>>>>>

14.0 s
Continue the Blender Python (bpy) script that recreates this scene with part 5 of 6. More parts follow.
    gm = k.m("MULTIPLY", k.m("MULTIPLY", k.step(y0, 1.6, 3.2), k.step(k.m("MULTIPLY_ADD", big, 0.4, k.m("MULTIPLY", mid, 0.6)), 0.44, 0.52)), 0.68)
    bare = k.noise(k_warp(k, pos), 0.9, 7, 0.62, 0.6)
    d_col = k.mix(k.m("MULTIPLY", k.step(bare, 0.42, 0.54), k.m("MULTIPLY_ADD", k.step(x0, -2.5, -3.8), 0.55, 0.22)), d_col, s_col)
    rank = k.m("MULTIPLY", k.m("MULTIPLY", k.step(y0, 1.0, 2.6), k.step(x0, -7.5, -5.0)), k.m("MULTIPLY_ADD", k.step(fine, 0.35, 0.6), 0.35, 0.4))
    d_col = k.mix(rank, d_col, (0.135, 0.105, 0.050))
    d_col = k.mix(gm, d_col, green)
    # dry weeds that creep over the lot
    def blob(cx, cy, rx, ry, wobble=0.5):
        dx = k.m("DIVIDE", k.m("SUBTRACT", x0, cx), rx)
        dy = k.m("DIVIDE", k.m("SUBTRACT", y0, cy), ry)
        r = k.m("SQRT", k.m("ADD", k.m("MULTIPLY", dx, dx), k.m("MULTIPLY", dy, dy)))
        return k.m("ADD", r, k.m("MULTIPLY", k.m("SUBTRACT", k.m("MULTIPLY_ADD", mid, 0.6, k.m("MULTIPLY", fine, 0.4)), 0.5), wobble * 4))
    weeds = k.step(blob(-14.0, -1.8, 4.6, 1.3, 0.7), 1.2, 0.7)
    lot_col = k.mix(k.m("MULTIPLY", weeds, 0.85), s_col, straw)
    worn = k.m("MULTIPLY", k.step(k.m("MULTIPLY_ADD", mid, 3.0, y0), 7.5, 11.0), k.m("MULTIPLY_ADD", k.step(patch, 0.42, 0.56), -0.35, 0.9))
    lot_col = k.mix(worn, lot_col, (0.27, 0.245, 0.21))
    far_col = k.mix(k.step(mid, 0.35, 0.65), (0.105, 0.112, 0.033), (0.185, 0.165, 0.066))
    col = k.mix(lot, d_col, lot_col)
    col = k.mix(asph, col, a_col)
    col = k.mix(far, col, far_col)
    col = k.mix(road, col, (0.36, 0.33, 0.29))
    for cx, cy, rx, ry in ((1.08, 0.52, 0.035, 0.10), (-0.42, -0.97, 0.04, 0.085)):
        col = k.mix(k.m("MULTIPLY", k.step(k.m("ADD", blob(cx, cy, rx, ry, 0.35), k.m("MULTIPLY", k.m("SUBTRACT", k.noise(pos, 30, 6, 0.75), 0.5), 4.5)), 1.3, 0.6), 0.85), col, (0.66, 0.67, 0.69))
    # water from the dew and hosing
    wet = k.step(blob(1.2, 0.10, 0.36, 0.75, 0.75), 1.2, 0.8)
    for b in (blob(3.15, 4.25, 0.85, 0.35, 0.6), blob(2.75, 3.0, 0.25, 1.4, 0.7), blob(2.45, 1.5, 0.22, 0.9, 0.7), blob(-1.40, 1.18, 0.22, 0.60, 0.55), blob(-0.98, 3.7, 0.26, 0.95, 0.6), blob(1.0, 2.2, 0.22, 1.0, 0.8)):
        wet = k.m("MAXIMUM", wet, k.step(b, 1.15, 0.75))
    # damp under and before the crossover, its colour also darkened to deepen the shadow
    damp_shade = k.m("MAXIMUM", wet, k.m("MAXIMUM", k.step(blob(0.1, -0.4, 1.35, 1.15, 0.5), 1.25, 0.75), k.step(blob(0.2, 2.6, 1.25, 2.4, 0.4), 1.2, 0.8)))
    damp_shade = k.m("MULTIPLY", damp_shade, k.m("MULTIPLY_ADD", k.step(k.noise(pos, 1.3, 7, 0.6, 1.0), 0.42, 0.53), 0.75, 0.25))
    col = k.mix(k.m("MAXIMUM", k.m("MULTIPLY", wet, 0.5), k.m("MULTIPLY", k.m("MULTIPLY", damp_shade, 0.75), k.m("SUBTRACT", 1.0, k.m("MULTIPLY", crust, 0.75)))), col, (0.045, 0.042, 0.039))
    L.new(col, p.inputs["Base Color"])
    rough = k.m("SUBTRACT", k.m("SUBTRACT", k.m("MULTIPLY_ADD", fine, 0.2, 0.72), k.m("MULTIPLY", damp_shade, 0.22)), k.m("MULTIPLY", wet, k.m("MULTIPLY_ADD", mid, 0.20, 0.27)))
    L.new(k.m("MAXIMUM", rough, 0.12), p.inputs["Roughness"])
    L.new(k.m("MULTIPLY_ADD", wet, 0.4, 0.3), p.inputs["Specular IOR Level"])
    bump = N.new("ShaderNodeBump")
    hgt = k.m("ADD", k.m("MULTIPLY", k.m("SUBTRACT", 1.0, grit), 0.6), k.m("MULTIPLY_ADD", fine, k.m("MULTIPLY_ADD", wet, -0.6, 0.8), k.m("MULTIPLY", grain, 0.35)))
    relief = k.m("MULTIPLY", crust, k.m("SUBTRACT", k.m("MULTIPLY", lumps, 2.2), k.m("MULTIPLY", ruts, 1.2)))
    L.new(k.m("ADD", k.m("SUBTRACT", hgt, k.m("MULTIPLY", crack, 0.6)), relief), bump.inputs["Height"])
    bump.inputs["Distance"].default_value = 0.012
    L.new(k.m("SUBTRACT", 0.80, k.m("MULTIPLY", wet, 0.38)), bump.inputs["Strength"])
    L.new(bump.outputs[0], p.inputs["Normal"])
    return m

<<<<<
>>>>>

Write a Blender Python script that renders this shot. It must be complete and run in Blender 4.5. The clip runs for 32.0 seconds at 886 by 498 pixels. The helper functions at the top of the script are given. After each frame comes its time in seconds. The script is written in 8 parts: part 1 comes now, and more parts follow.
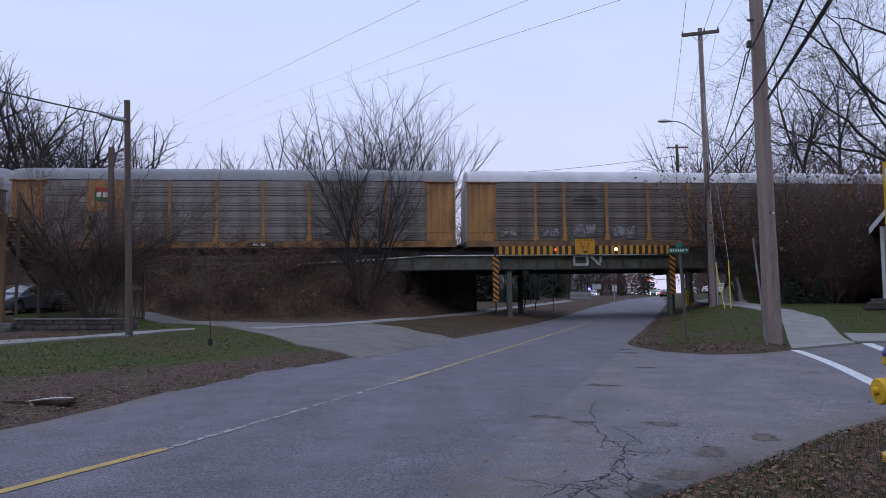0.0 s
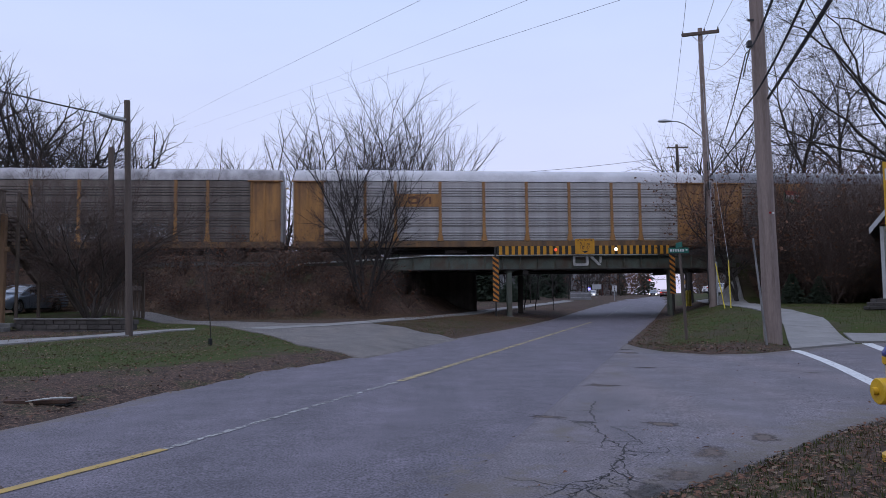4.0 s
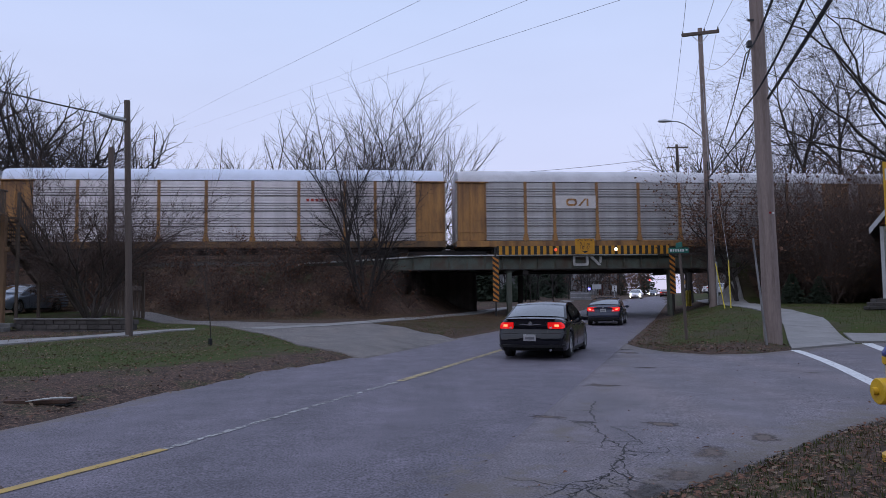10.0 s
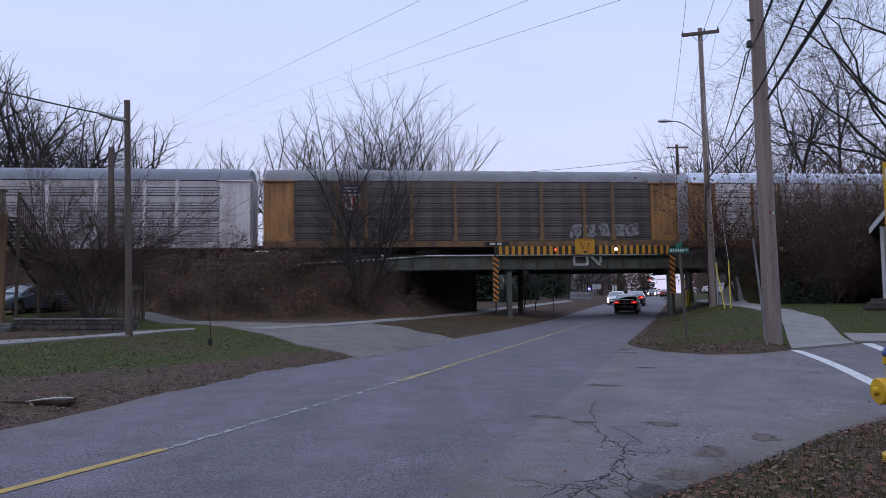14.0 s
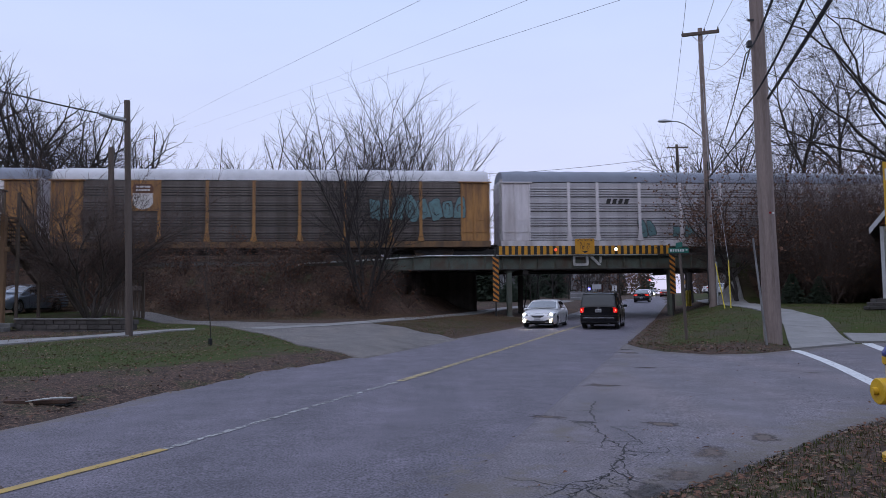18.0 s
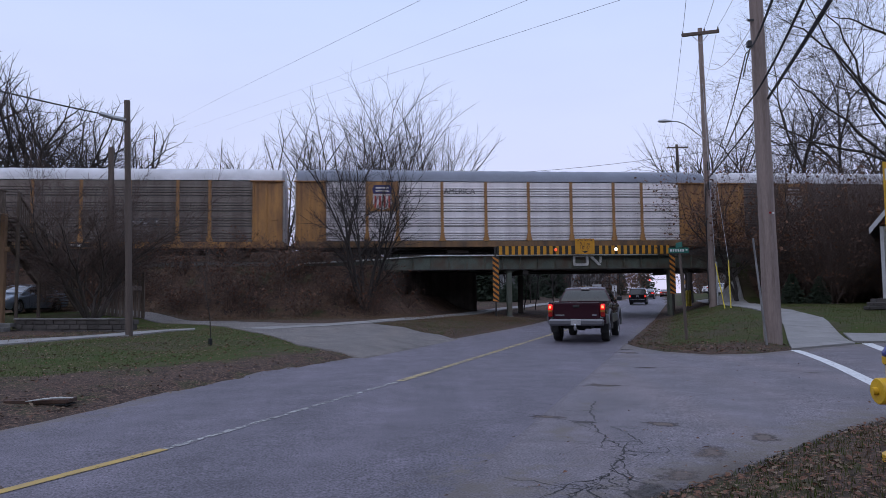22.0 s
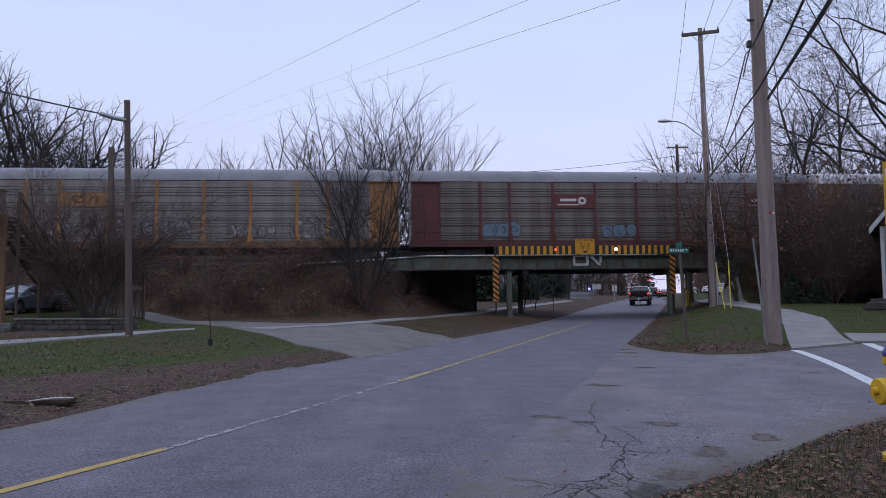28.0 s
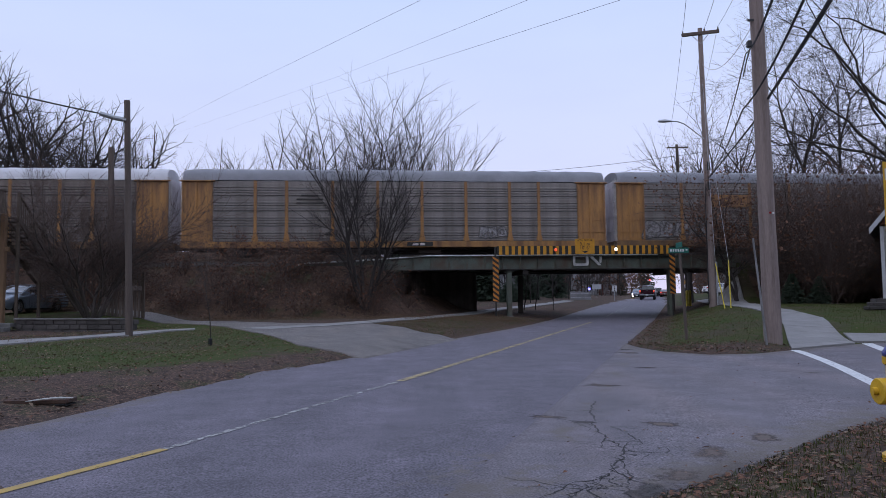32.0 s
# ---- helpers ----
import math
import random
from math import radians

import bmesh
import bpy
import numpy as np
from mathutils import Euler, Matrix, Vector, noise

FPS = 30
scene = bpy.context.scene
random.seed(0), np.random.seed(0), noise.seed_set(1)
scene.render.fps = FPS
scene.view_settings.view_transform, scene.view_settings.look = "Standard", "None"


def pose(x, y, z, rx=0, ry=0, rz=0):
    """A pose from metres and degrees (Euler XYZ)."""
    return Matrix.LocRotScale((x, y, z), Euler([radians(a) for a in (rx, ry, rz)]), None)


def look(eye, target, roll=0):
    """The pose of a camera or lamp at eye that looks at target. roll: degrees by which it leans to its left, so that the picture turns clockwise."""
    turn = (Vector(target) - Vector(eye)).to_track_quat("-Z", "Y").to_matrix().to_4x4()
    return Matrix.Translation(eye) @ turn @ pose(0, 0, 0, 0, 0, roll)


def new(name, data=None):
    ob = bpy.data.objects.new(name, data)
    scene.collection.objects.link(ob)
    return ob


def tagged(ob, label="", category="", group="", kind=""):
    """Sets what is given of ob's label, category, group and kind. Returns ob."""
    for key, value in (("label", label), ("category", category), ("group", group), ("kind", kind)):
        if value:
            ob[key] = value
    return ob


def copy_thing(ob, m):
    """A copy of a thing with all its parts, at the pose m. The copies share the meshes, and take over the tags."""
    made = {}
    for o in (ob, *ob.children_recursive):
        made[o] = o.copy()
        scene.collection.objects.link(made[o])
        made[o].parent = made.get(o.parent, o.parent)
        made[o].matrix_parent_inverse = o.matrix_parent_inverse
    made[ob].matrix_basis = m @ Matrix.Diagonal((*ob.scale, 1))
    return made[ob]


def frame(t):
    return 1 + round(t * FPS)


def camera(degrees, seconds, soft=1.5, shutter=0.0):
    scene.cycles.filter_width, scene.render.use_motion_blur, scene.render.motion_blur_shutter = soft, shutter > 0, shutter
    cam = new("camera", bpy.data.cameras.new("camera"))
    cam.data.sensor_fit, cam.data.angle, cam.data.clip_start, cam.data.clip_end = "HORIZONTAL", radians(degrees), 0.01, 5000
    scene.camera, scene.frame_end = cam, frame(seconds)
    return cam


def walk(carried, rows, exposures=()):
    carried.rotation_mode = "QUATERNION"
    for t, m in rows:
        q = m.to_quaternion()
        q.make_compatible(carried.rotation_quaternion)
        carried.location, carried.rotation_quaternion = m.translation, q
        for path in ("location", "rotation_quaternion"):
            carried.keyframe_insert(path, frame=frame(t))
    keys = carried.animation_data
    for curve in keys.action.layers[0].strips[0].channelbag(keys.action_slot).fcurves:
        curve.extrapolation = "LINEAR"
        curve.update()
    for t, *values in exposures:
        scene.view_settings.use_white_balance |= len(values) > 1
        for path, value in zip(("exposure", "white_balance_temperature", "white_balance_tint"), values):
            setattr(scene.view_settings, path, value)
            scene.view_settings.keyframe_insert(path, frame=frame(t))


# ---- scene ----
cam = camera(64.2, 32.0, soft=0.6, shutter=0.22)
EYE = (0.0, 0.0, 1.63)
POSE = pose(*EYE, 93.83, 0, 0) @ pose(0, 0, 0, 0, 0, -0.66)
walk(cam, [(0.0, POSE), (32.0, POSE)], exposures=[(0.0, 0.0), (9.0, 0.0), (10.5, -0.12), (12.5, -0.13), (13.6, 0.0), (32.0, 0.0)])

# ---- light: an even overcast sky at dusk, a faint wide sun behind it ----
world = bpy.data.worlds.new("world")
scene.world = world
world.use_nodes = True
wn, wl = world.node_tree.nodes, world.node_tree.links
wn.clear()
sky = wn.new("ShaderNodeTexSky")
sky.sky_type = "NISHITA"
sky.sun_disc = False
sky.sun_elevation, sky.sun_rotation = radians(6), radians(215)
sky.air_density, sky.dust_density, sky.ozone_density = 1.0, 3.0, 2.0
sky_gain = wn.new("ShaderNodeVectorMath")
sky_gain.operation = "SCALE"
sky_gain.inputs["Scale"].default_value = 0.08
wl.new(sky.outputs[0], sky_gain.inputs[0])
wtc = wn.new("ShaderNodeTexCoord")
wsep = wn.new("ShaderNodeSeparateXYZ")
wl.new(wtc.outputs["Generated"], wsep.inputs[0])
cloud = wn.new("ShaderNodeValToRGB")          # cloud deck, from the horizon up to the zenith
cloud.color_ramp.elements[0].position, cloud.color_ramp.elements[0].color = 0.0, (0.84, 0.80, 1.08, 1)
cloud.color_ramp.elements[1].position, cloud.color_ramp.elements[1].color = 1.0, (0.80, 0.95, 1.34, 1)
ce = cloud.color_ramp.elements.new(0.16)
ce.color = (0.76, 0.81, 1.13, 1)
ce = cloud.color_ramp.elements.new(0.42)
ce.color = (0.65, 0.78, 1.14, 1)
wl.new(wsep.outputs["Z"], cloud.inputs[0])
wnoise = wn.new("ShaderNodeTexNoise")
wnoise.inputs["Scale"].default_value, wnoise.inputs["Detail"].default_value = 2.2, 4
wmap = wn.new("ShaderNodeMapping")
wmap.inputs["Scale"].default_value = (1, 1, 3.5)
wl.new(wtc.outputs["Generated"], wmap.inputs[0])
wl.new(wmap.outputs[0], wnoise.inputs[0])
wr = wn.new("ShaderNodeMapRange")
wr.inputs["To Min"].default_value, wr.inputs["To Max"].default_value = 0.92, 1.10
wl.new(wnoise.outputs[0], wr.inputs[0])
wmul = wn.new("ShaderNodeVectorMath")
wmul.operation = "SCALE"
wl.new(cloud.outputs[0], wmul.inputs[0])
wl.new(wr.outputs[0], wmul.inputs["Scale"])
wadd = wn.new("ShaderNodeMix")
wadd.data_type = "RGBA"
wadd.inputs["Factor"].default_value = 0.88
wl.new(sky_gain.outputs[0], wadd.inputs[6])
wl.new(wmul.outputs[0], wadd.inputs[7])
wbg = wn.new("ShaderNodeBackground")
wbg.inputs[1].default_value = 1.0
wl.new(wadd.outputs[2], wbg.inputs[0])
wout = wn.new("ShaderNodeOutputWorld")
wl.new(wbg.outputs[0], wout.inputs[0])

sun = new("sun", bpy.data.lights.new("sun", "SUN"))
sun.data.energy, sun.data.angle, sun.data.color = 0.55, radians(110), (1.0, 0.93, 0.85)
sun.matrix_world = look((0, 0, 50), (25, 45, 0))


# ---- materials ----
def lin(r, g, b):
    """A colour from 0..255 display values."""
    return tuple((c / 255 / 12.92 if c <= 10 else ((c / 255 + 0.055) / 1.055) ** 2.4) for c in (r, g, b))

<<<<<

* **GIVEN INSTRUCTION**: Among the lines above, find the one with "for key, value" and the one with "scene.collection.objects.link(made[o])". Quote both and everything between them, exactly.

* **TASK ANSWER**:
    for key, value in (("label", label), ("category", category), ("group", group), ("kind", kind)):
        if value:
            ob[key] = value
    return ob


def copy_thing(ob, m):
    """A copy of a thing with all its parts, at the pose m. The copies share the meshes, and take over the tags."""
    made = {}
    for o in (ob, *ob.children_recursive):
        made[o] = o.copy()
        scene.collection.objects.link(made[o])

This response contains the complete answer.